Voigt-profile fit of selected resonance lines towards GRB 121024A. Components a and b are from photo-ionized cloud of gas closer to the GRB, while c, d, and e are in a colder molecular phase farther away from the GRB (Friis et al. 2015).

Nucleosynthesis signatures in the ISM, out to z = 6

Peculiar Al overabundance in the ISM of GRB 130606A at z = 6 (Hartoog et al. 2015)

High-z GRBs give us the opportunities to explore in detail the chemical content in galaxies at the era of reionization. In the VLT/X-Shooter spectrum of GRB 130606A at z = 6 we could measure an intriguing Al overabundance (Hartoog, Malesani, Fynbo, Goto, Kruehler, Vreeswijk, De Cia et al. 2015, and using the technique of De Cia et al. 2013 to interpret the metal abundances in the gas. Making proper dust corrections is crucial to be able to unveil the potentially small nucleosynthesis signatures in the ISM in GRB hosts. Two examples are Bolmer, Ledoux, Wiseman, De Cia et al. 2019 and de Ugarte Postigo et al. 2018, both using the dust corrections of De Cia et al. 2016.

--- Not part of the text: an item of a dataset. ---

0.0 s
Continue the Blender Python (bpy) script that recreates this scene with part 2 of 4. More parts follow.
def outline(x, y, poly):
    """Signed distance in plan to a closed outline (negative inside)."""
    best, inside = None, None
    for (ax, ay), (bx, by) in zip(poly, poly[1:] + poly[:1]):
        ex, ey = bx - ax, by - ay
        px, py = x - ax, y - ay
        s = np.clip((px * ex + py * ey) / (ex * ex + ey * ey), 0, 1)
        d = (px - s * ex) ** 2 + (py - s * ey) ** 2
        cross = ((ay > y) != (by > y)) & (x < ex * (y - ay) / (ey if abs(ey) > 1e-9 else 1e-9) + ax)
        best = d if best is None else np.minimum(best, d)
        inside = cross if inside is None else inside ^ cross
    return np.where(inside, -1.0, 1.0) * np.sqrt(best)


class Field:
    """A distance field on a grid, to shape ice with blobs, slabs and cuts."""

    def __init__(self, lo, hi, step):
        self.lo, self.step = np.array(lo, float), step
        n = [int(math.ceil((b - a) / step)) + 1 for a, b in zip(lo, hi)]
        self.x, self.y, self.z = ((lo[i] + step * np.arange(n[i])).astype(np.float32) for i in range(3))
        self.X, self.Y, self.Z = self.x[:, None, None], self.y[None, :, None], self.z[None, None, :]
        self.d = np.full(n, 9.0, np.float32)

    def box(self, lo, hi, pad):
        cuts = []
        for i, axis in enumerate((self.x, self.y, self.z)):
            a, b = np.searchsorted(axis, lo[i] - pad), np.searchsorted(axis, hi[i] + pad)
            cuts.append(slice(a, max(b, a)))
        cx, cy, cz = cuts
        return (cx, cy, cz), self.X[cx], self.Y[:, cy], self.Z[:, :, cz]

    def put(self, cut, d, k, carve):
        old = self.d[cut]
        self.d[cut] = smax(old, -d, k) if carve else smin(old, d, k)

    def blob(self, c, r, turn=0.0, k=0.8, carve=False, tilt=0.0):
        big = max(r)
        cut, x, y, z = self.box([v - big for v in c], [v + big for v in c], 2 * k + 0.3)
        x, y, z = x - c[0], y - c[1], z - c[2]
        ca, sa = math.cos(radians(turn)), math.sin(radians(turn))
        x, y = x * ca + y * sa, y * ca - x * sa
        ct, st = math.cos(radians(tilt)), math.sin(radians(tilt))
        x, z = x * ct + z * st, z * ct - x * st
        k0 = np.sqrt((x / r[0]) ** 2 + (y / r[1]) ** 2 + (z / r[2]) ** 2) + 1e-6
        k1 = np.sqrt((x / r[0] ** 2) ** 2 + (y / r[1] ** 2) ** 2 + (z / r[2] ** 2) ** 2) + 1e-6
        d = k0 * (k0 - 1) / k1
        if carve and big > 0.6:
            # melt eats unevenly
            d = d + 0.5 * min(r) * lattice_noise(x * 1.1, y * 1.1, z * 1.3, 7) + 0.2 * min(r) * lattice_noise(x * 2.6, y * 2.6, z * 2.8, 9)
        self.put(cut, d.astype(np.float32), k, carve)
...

Paucity of absorption lines in some GRB afterglows

In De Cia et al. 2011b we studied the extremely energetic GRB 070125, which showed no or very weak absorption lines in the spectra. Did the GRB really explode in a halo? Probably not. In fact, weak spectral features and spectral-line poor absorbers are not so uncommon in afterglow spectra. We showed that the effect of photoionization on the gas surrounding the GRB, combined with a low N(HI) along a short segment of the line of sight within the host galaxy, can explain the lack of spectral features in GRB 070125.

Fast variability of GRB light curves

In De Cia et al. 2011a we investigated afterglow flux variability down to timescales of a few seconds, which can be caused by density fluctuations in the circumburst medium. GRB 080210 was observed with ULTRASPEC (with fast read-out with low noise frame-transfer detectors), and revealed a smooth light curve at all time scales. Although the non-detection of variability only allowed us to place marginal constraints on the circumburst under-densities for this burst, this was a pioneering study.

Voigt-profile fit of absorption lines from FeII excited levels. Telluric lines are in yellow. De Cia et al. 2012.